** Instructions to follow **
Every line that holds "with" should be shown.

┄┄┄┄┄┄

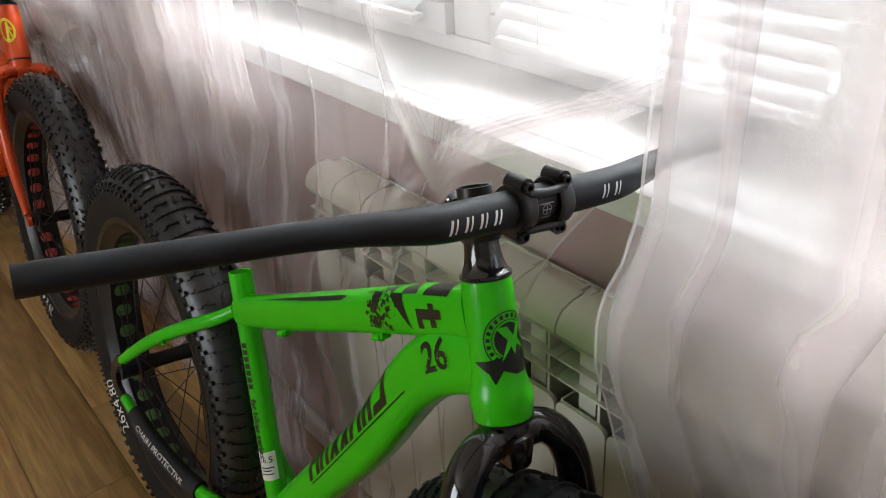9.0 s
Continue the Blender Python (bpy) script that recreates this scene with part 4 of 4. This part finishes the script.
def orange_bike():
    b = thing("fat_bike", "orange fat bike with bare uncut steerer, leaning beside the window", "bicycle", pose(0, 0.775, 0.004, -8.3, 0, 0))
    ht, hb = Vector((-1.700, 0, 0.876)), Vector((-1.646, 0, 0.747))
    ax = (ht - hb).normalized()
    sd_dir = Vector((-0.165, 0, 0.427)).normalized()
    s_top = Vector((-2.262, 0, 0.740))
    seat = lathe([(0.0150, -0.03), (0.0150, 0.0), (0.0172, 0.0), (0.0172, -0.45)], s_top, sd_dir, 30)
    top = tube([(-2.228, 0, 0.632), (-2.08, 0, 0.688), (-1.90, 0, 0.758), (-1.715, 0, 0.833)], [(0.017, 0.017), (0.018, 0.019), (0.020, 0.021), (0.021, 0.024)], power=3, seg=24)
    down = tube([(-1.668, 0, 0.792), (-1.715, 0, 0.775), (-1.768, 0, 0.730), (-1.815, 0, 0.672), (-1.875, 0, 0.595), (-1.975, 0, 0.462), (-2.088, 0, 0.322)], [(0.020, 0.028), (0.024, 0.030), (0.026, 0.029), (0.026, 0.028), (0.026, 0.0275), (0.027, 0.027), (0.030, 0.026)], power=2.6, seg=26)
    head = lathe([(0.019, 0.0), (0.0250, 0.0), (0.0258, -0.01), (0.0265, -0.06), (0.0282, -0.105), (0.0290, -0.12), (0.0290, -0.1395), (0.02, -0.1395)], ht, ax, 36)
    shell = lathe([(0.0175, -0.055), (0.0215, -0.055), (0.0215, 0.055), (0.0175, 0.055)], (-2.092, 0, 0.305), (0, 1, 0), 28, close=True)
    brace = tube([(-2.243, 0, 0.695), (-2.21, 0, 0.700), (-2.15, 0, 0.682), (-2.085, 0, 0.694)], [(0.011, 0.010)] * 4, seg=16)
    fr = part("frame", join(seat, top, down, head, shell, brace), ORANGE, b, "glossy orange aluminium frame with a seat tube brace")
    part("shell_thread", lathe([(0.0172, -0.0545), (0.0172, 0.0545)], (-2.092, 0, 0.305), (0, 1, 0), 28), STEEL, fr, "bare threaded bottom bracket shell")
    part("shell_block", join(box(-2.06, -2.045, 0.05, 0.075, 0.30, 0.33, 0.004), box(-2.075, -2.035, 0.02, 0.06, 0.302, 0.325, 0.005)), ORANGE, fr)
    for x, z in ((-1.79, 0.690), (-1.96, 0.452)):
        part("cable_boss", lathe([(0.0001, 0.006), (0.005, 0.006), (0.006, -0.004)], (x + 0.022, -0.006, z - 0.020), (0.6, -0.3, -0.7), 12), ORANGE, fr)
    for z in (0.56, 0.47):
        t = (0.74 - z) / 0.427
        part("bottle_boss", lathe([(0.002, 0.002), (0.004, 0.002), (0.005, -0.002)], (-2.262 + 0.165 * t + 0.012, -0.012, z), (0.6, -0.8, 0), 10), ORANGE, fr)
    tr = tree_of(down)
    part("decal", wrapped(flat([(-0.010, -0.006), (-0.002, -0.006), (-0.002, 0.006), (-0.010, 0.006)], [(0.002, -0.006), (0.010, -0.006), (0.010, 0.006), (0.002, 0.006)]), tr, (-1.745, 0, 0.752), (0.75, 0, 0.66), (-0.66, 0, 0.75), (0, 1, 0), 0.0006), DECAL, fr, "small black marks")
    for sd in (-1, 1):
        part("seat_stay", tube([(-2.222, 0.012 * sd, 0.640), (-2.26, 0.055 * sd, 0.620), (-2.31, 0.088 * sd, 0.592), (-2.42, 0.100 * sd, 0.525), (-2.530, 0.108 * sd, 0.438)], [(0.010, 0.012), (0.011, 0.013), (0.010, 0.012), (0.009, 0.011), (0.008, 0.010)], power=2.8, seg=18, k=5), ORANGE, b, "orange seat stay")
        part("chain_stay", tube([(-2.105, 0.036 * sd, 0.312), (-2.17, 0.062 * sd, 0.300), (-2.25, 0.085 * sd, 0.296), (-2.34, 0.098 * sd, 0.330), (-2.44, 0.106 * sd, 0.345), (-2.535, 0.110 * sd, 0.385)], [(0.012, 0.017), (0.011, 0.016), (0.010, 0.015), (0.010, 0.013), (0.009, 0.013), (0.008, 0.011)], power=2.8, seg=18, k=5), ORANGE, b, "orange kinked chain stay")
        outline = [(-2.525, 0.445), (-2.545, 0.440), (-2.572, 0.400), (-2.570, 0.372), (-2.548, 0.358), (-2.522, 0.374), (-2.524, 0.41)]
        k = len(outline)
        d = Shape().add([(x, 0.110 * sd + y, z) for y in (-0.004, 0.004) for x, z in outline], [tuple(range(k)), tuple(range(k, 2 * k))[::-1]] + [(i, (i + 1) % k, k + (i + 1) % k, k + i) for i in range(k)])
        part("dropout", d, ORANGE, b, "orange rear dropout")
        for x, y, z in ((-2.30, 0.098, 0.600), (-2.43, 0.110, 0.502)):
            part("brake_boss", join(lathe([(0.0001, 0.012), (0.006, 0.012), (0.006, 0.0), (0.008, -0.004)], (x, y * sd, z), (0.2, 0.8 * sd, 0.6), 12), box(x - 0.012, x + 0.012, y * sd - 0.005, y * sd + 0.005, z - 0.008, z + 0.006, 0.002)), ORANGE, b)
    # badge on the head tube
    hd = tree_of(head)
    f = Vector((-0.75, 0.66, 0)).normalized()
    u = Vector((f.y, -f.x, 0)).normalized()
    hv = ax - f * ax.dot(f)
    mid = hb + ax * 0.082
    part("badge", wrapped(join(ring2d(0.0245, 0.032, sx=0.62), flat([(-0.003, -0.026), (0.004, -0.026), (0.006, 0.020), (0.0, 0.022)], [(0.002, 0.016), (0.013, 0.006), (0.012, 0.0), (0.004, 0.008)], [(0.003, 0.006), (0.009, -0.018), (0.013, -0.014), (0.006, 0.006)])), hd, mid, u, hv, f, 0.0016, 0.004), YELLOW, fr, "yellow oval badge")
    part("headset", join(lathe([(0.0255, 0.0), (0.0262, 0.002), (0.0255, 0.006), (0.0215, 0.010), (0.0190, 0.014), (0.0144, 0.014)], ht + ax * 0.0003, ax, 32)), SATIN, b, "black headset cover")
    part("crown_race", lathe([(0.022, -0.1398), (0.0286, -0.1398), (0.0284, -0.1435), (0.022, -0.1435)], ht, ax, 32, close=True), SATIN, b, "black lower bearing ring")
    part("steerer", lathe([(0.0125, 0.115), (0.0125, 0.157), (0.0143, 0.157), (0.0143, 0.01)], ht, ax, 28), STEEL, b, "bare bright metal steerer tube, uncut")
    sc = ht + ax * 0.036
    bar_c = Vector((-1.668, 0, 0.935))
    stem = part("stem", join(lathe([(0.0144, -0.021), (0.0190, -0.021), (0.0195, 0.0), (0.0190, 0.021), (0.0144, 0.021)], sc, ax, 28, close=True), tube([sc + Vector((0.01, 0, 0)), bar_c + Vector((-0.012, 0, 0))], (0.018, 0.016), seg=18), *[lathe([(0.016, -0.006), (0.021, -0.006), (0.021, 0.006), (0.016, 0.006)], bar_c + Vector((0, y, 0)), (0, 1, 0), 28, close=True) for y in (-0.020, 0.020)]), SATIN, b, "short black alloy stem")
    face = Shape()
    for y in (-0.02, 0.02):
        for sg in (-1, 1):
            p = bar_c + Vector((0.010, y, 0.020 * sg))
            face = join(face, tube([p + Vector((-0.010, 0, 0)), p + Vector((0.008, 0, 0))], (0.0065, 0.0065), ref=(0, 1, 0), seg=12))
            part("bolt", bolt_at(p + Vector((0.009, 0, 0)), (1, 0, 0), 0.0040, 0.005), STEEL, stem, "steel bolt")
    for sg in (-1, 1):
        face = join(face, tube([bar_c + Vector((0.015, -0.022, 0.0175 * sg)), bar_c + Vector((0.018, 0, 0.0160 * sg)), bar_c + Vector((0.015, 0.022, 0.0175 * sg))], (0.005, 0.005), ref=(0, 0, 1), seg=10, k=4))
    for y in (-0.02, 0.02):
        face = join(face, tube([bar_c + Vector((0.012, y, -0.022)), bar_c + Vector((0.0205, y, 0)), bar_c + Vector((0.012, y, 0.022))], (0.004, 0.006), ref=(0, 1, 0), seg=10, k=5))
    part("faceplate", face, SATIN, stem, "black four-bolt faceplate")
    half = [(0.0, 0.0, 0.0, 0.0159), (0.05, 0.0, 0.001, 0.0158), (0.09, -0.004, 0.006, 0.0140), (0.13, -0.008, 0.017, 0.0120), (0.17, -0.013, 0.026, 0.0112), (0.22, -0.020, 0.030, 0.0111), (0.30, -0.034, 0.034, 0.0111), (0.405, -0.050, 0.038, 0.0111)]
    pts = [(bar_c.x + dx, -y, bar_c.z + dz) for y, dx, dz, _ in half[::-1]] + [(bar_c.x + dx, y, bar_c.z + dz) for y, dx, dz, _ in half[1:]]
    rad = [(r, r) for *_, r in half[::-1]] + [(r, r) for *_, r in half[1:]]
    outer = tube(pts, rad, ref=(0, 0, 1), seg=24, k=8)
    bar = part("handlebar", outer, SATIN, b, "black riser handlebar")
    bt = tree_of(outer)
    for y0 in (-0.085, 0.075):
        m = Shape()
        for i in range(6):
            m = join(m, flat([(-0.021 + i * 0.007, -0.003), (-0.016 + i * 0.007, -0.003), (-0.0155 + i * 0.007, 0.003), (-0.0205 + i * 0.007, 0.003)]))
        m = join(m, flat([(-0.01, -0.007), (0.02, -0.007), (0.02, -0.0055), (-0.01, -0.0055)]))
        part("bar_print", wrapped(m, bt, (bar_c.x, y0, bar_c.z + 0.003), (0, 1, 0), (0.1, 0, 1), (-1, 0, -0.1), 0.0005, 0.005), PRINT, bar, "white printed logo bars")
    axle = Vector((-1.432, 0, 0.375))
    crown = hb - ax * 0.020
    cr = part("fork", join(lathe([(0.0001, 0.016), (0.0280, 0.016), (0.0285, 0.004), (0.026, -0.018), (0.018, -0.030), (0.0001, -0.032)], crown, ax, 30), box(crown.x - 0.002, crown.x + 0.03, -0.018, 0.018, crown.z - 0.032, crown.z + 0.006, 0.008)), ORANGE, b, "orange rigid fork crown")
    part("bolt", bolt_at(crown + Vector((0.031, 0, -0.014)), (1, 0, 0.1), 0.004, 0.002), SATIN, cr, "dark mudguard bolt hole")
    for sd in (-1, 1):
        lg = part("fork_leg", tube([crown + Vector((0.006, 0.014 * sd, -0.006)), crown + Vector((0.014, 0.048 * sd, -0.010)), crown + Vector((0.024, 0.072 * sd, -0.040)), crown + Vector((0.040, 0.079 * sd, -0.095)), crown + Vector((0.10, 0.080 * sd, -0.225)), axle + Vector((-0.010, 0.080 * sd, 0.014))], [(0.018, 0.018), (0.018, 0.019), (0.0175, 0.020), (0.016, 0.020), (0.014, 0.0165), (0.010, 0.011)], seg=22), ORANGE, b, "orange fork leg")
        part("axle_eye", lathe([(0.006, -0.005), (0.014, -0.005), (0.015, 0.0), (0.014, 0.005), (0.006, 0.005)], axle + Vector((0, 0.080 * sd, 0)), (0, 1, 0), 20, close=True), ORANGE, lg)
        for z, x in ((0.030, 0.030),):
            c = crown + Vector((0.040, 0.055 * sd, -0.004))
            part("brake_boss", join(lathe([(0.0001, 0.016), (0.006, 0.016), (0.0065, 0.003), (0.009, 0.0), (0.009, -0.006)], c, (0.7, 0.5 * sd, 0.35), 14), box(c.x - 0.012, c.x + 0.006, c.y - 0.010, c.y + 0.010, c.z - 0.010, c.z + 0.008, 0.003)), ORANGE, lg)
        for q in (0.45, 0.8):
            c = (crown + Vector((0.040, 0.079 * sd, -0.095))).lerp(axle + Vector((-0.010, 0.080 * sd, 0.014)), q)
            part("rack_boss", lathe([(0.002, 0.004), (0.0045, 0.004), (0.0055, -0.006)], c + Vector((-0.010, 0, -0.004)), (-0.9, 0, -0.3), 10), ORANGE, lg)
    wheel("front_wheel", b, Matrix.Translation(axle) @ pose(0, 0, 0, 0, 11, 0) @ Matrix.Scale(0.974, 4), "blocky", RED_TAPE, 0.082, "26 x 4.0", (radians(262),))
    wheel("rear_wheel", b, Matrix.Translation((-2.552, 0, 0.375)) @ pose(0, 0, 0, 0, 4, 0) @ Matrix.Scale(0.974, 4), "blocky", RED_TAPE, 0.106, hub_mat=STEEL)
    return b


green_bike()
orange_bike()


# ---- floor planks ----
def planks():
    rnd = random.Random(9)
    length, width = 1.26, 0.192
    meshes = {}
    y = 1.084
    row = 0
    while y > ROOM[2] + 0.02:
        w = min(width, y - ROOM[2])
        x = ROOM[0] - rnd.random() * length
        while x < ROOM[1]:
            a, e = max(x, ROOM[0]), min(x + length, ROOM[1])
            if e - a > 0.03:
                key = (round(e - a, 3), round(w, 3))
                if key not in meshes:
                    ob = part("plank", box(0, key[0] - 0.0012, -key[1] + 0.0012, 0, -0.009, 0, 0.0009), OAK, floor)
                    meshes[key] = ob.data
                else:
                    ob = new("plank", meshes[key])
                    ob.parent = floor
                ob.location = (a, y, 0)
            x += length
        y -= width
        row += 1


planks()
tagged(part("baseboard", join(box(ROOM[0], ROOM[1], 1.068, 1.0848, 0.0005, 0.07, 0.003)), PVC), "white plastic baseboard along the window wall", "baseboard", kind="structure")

┄┄┄┄┄┄

** Correct response **
Continue the Blender Python (bpy) script that recreates this scene with part 4 of 4. This part finishes the script.
    b = thing("fat_bike", "orange fat bike with bare uncut steerer, leaning beside the window", "bicycle", pose(0, 0.775, 0.004, -8.3, 0, 0))
    fr = part("frame", join(seat, top, down, head, shell, brace), ORANGE, b, "glossy orange aluminium frame with a seat tube brace")